== Short exercise ==
For this exercise, return only the lines from the line containing "# ---- helpers" through the line containing "ob = bpy.data.objects.new(name, data)", both ends included, exactly as they are.

== Dataset excerpt ==
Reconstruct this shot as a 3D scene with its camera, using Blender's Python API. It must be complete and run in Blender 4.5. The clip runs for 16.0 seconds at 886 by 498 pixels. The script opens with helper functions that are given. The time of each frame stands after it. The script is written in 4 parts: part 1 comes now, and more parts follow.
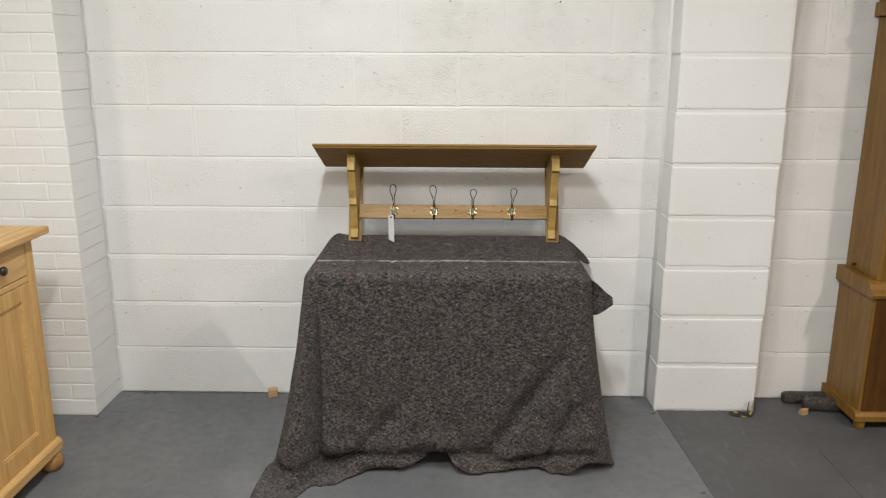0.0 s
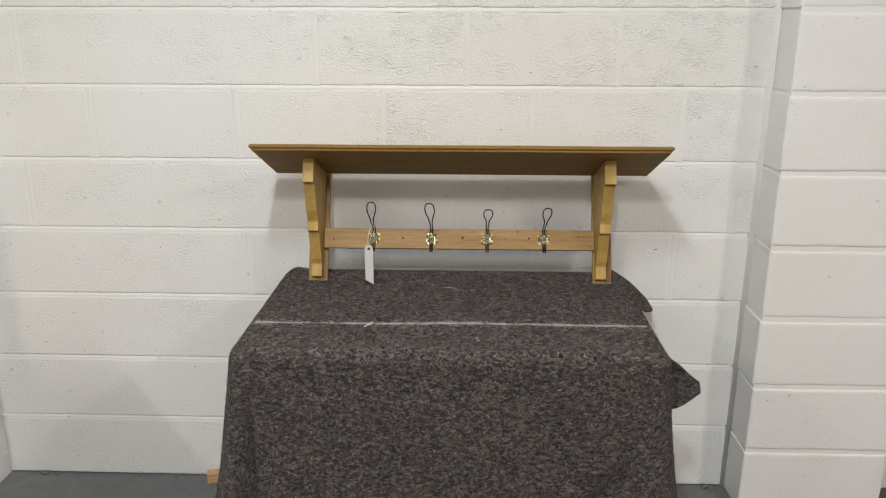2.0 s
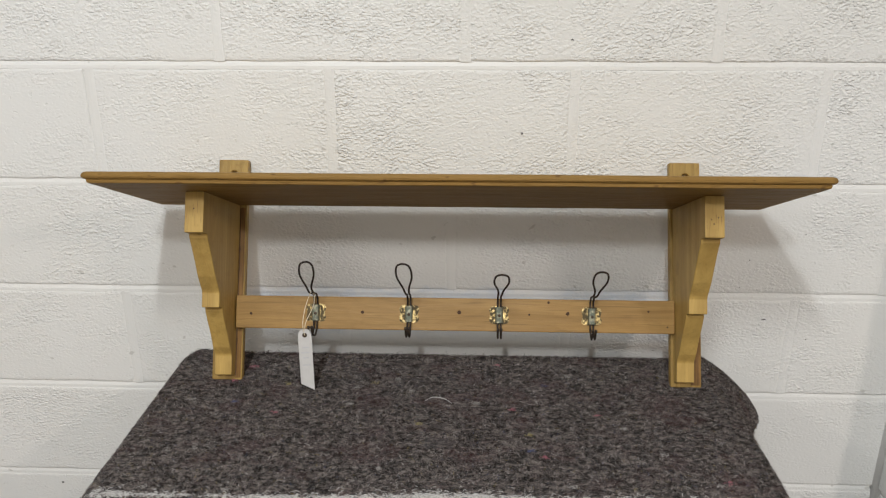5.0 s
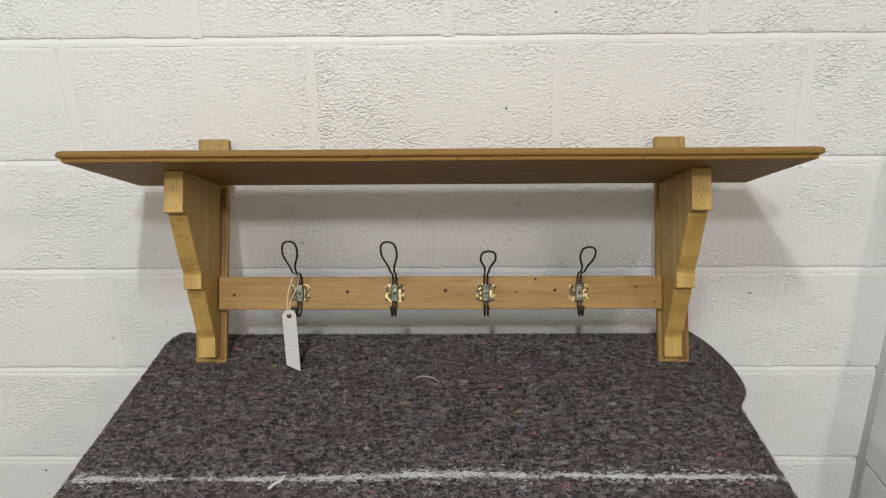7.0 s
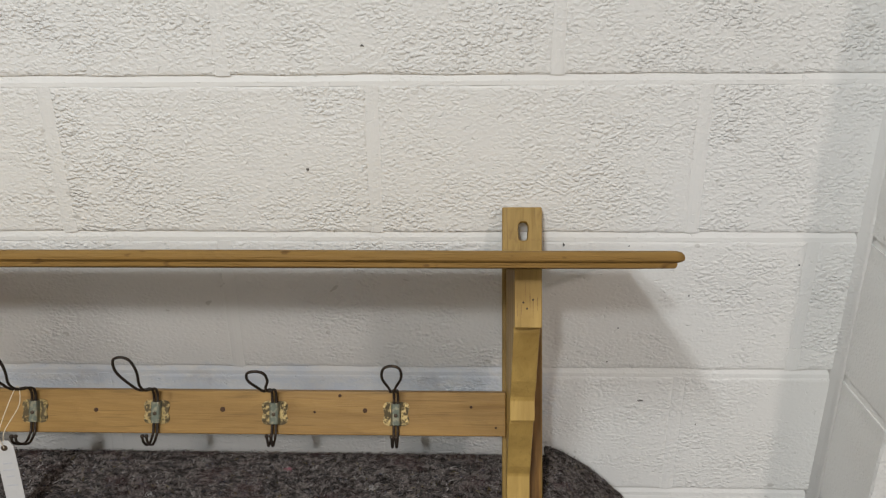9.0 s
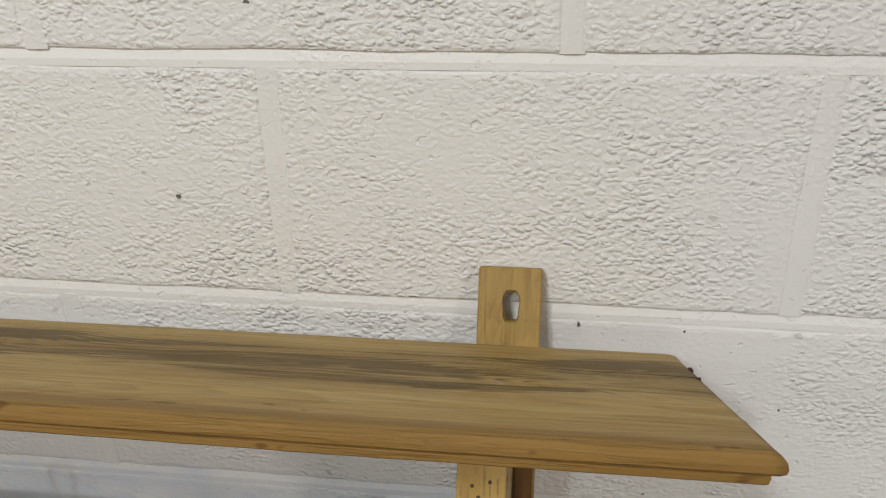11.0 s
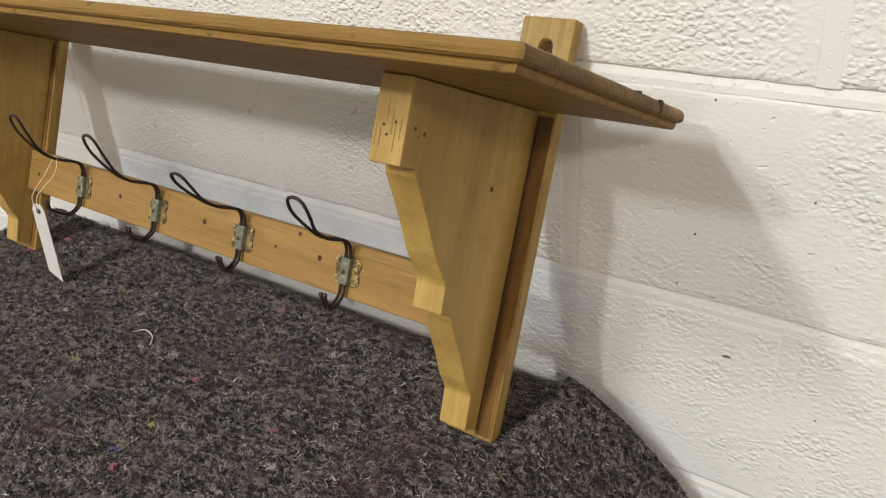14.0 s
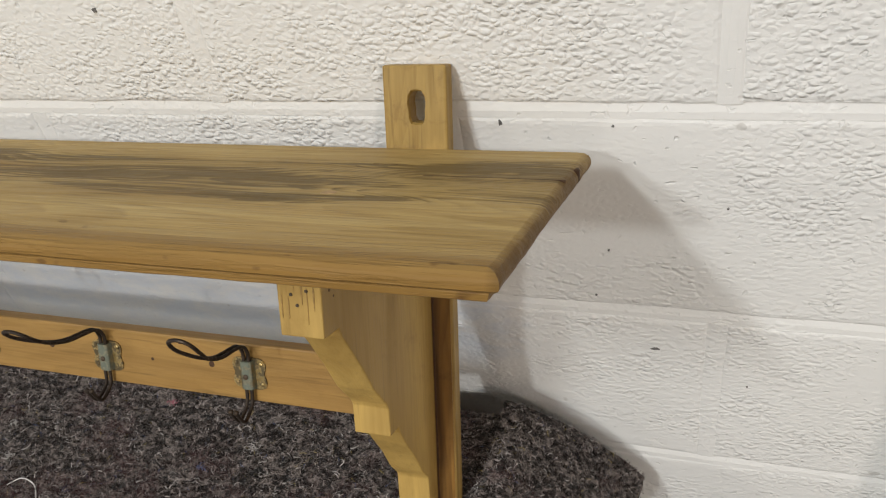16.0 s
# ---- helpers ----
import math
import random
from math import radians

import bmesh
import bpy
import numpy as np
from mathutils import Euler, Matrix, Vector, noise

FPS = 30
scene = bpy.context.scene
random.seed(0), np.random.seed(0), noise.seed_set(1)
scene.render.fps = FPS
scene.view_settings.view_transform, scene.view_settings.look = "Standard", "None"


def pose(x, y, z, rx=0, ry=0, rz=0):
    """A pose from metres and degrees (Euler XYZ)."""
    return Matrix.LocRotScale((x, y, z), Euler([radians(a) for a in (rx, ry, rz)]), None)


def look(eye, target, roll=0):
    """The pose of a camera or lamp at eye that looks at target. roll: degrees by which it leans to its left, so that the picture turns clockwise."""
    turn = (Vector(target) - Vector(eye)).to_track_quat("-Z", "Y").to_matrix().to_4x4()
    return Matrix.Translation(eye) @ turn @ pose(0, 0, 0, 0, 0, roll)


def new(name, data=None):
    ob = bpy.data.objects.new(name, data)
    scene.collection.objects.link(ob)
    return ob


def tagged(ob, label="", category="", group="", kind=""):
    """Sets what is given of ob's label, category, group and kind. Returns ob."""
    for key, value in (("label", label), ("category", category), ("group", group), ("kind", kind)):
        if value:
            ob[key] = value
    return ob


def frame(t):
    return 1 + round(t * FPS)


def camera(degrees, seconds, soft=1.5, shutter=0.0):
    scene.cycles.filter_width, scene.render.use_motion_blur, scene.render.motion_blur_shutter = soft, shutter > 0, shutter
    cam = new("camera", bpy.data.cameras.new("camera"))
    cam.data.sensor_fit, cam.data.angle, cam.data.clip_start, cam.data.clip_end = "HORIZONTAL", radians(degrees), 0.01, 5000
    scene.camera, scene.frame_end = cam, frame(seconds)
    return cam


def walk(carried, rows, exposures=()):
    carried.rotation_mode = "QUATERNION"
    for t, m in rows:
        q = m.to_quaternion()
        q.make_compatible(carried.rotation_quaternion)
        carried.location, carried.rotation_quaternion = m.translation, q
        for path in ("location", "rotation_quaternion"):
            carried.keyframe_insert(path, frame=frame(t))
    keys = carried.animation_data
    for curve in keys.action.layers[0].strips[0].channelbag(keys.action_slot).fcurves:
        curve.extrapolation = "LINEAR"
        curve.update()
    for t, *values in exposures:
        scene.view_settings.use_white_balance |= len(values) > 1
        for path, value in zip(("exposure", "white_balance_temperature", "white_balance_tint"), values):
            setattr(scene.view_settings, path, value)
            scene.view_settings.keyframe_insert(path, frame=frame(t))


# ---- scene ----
cam = camera(59.5, 16.0, soft=1.2)
PATH = [
    (0, (0.144, -0.029, 1.569), (0.111, 1.911, 1.085), 0.2),
    (0.5, (0.157, 0.22, 1.545), (0.086, 2.152, 1.033), 0.1),
    (1, (0.107, 0.494, 1.559), (0.039, 2.415, 1.007), 0.2),
    (1.5, (0.117, 0.749, 1.541), (0.049, 2.669, 0.985), 0.1),
    (2, (0.156, 1.015, 1.55), (0.094, 2.931, 0.98), 0.1),
    (2.5, (0.113, 1.265, 1.542), (0.051, 3.177, 0.957), 0.1),
    (3, (0.112, 1.467, 1.536), (0.044, 3.374, 0.936), 0.2),
    (3.5, (0.157, 1.67, 1.529), (0.079, 3.567, 0.901), 0.1),
    (3.7, (0.153, 1.74, 1.533), (0.074, 3.632, 0.89), -0.0),
    (5.8, (0.168, 1.96, 1.507), (0.107, 3.835, 0.813), -0.3),
    (6, (0.167, 1.962, 1.505), (0.114, 3.835, 0.805), -0.3),
    (6.5, (0.166, 1.96, 1.497), (0.121, 3.827, 0.782), -0.5),
    (7, (0.161, 1.955, 1.5), (0.128, 3.821, 0.78), -0.6),
    (7.5, (0.166, 1.97, 1.523), (0.141, 3.833, 0.795), -0.6),
    (8, (0.278, 2.026, 1.534), (0.252, 3.893, 0.818), -0.6),
    (8.5, (0.437, 2.126, 1.54), (0.39, 3.99, 0.816), -0.7),
    (9, (0.481, 2.334, 1.524), (0.417, 4.191, 0.785), -0.6),
    (9.5, (0.52, 2.523, 1.524), (0.413, 4.369, 0.762), -0.5),
    (9.7, (0.54, 2.588, 1.512), (0.412, 4.427, 0.737), -0.6),
    (11.8, (0.625, 2.807, 1.459), (0.128, 4.535, 0.582), -1.3),
    (12, (0.673, 2.821, 1.449), (0.053, 4.512, 0.578), -1.6),
    (12.5, (0.76, 2.789, 1.439), (-0.095, 4.391, 0.601), -1.6),
    (13, (0.824, 2.705, 1.438), (-0.165, 4.231, 0.604), -1.7),
    (13.5, (0.869, 2.696, 1.399), (-0.181, 4.159, 0.529), -2.4),
    (14, (0.913, 2.71, 1.321), (-0.158, 4.129, 0.404), -3.7),
    (14.5, (0.923, 2.717, 1.319), (-0.151, 4.101, 0.353), -5.6),
    (15, (0.914, 2.724, 1.425), (-0.122, 4.12, 0.437), -8.1),
    (15.5, (0.87, 2.728, 1.478), (0.038, 4.176, 0.377), -11.3),
    (16, (0.784, 2.832, 1.453), (0.166, 4.259, 0.196), -11.5),
]
walk(cam, [(t, look(eye, target, roll)) for t, eye, target, roll in PATH],
     exposures=[(0, -0.12, 6430, 10), (2, -0.22, 6400, 10), (3.5, -0.24, 6380, 10), (7, -0.18, 6330, 10), (9, -0.38, 6300, 10), (12.5, -0.43, 6470, 10), (13.5, -0.20, 6500, 10), (14.5, 0.20, 6700, 10), (15, 0.0, 6450, 10), (16, -0.10, 6450, 10)])

# ---------------- light ----------------
world = bpy.data.worlds.new("world")
world.use_nodes = True
world.node_tree.nodes["Background"].inputs["Color"].default_value = (0.9, 0.95, 1.0, 1)
world.node_tree.nodes["Background"].inputs["Strength"].default_value = 0.02
scene.world = world


def tube_lamp(x, y, z, long, wide, watts, colour, turn=0.0):
    data = bpy.data.lights.new("tube_light", "AREA")
    data.shape, data.size, data.size_y = "RECTANGLE", long, wide
    data.energy, data.color = watts, colour
    lamp = new("tube_light", data)
    lamp.matrix_world = pose(x, y, z, 0, 0, turn)
    return lamp


WARM = (1.0, 0.905, 0.785)
PINK = (1.0, 0.872, 0.775)
CREAM = (1.0, 0.945, 0.870)
COOL = (0.950, 0.990, 0.990)
tube_lamp(-0.15, 1.40, 3.05, 0.6, 0.08, 49, COOL, 90)
tube_lamp(-0.12, 0.25, 3.05, 0.3, 0.10, 62, COOL, 90)
tube_lamp(2.80, 0.40, 3.05, 0.5, 0.10, 67, PINK, 90)
tube_lamp(-2.80, 0.20, 3.05, 1.2, 0.10, 56, CREAM, 90)
tube_lamp(0.60, -2.40, 3.05, 1.2, 0.10, 59, WARM, 90)

# ---------------- material tools ----------------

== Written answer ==
# ---- helpers ----
import math
import random
from math import radians

import bmesh
import bpy
import numpy as np
from mathutils import Euler, Matrix, Vector, noise

FPS = 30
scene = bpy.context.scene
random.seed(0), np.random.seed(0), noise.seed_set(1)
scene.render.fps = FPS
scene.view_settings.view_transform, scene.view_settings.look = "Standard", "None"


def pose(x, y, z, rx=0, ry=0, rz=0):
    """A pose from metres and degrees (Euler XYZ)."""
    return Matrix.LocRotScale((x, y, z), Euler([radians(a) for a in (rx, ry, rz)]), None)


def look(eye, target, roll=0):
    """The pose of a camera or lamp at eye that looks at target. roll: degrees by which it leans to its left, so that the picture turns clockwise."""
    turn = (Vector(target) - Vector(eye)).to_track_quat("-Z", "Y").to_matrix().to_4x4()
    return Matrix.Translation(eye) @ turn @ pose(0, 0, 0, 0, 0, roll)


def new(name, data=None):
    ob = bpy.data.objects.new(name, data)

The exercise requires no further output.